Brandon Easton and Paul Davidson are next up to bat with a story starring the recently-revived Night Thrasher, but this is really little more than a piece showcasing the character’s technological upgrades as he rescues a girl caught up in the initial attack from “Civil War II” #1. It’s an odd piece that talks about Night Thrasher’s skateboard one moment, then instantly tells us not to call it a skateboard the next, even as Night Thrasher rides around on it like, well, a skateboard. The problem is there’s nothing that really makes this “Civil War II”-specific; this could be any attack, anywhere, where Night Thrasher saves a young girl. Our protagonist also comes across as a little distant, too; aside from a couple of snide remarks about Tony Stark, this doesn’t give Night Thrasher much of a personality — just a rundown of all of the new capabilities of his suit. Davidson’s art puts that suit front and center throughout the story, but there’s a lack of any real sense of motion going on here. The moment where Captain Marvel gets zapped and falls to the ground is a prime example: though she is actually falling with energy trails coming off of her, the image appears as though some sort of energy beam is holding her up, because it never looks like she is moving. In the end, if this is a try-out for Easton and Davidson to create a Night Thrasher series, there’s nothing here that inspires me to read it.
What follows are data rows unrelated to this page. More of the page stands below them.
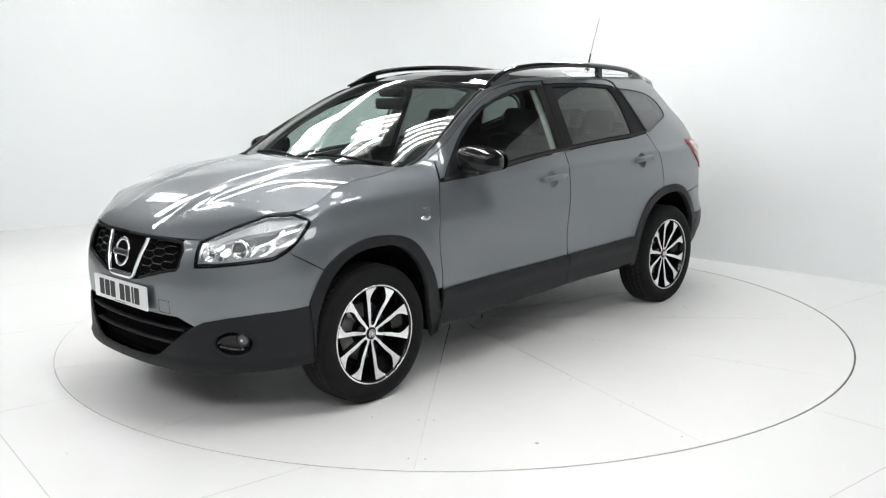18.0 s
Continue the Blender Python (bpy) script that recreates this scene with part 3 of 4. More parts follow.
def rear_doors(car):
    for s in (1, -1):
        door = new("rear_door")
        door.parent = car
        door["label"] = "grey metallic rear door with dark privacy glass"
        belt = [(x, z - .004) for x, z in line([(-.208, 1.116)] + BELT[4:], 14)]
        arch = [q for q in line(ARCH_R, 60) if q[0] > -1.25]
        low = belt + line([(-1.185, 1.175)] + SHUT_REAR[3:], 12)[1:] + arch[::-1] + line([(-.181, .32)] + SHUT_MID[3:-1][::-1], 14)

        sheet("door_skin", SIDE, side_points([(x, max(z, .40)) for x, z in low]), PAINT, door, s, holes=[side_points(round_hole(-1.005, 1.008))], step=.026)
        outer = shrink(GLASS_R, -.004)
        sheet("window_frame", SIDE, side_points(outer), PILLAR, door, s, holes=[side_points(shrink(GLASS_R, .011))], gap=0, lift=-.002, depth=.02, step=.03, label="black window frame")
        sheet("door_glass", SIDE, side_points(shrink(GLASS_R, .008)), GLASS_DARK, door, s, gap=0, lift=-.008, depth=0, step=.05, label="dark privacy glass")
        strip = [(-.262, 1.508), (-.258, 1.530), (-.5, 1.536), (-.85, 1.532), (-.97, 1.527), (-1.012, 1.513), (-1.038, 1.488), (-1.028, 1.479), (-.985, 1.489), (-.95, 1.495), (-.72, 1.508), (-.389, 1.511), (-.316, 1.506)]
        sheet("upper_frame", SIDE, side_points(strip), PAINT, door, s, step=.03, depth=.015)
        pil = [(-.25, 1.504), (-.314, 1.506), (-.30, 1.132), (-.211, 1.124), (-.23, 1.364)]
        sheet("pillar_trim", SIDE, side_points(pil), PILLAR, door, s, lift=-.001, step=.04, label="satin black pillar trim")
        pil2 = [(-.952, 1.487), (-1.045, 1.474), (-1.118, 1.335), (-1.182, 1.186), (-1.02, 1.172), (-1.016, 1.345), (-.99, 1.43)]
        sheet("pillar_trim", SIDE, side_points(pil2), PILLAR, door, s, lift=-.001, step=.04, label="satin black pillar trim")
        seal = line([(-.212, 1.118)] + BELT[4:], 20)
        sheet("window_seal", SIDE, side_points(seal + [(x, z + .012) for x, z in seal[::-1]]), SEAL, door, s, gap=0, lift=.003, depth=.008, step=.03, label="black rubber window seal")
        clad = [(-.173, .508), (-.5, .516), (-.926, .528), (-.905, .345), (-.6, .33), (-.180, .322)]
        sheet("door_cladding", SIDE, side_points(clad), PLASTIC, door, s, lift=.010, depth=.02, step=.03, label="black plastic lower cladding",
              shape=lambda p, n: p + n * (.010 * float(smooth01(p[2], .44, .455) * (1 - smooth01(p[2], .49, .505)))))
        handle(door, s, -1.012, 1.015, .115)


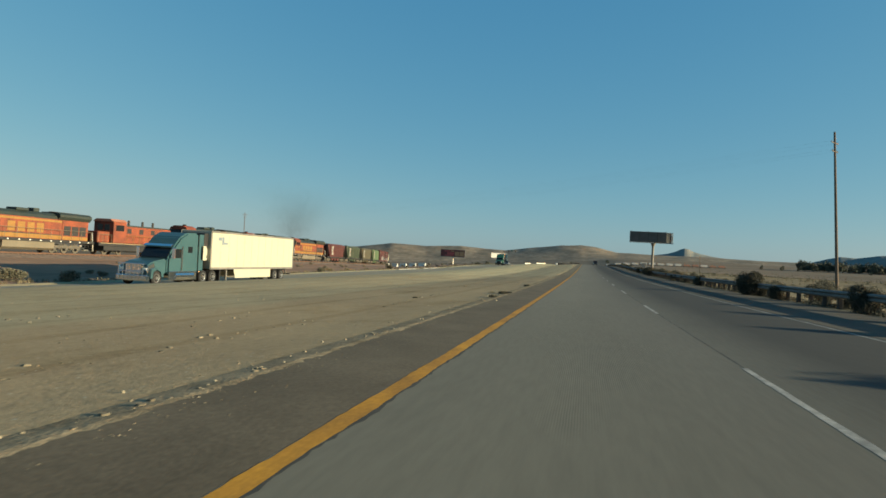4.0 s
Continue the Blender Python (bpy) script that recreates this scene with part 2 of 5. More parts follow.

In the end, the heavy lifting for “Civil War II: Choosing Sides” #1 goes to Chad Bowers, Chris Sims and Leonardo Romero for their Damage Control story. I’m always a little wary of other creators tackling a concept that was so closely wedded to Dwayne McDuffie and Ernie Colon’s vision, but this story comes the closest I’ve seen to that overall feel. Bowers and Sims’ script takes the original idea of Damage Control being a workplace comedy and runs with it, complete a subplot about a disastrous Damage Control commercial, even as the clean-up business tries to fix the mess left behind from “Civil War II” #1. There’s a little romance going on and a whole lot of craziness in the form of a living steam shovel named Trull the Unhuman. It’s so silly that it’s hysterical, and Romero nails the bizarrely-menacing look of Trull, even as it will remind readers of a certain age of the children’s book “Mike Mulligan and His Steam Shovel.” Romero is good with more than living steam shovels, too; his characters have really nice looking faces and postures here, reminding me of artists with a similarly clean line, like Goran Sudzuka and Tonci Zonjic. In the end, it’s this little story about Damage Control that ends up being the selling point for the comic, even as it ultimately has very little to do with “Civil War II,” save for the fact there was a lot of wreckage afterwards.

Misleading subtitle aside, there is certainly a lot of potential in “Civil War II: Choosing Sides” #1. Unfortunately, however, only one out of three stories is memorable, so future issues will need to produce stronger pieces if readers are going to stick around for all six. In this chapter, Damage Control really performs the cleanup job.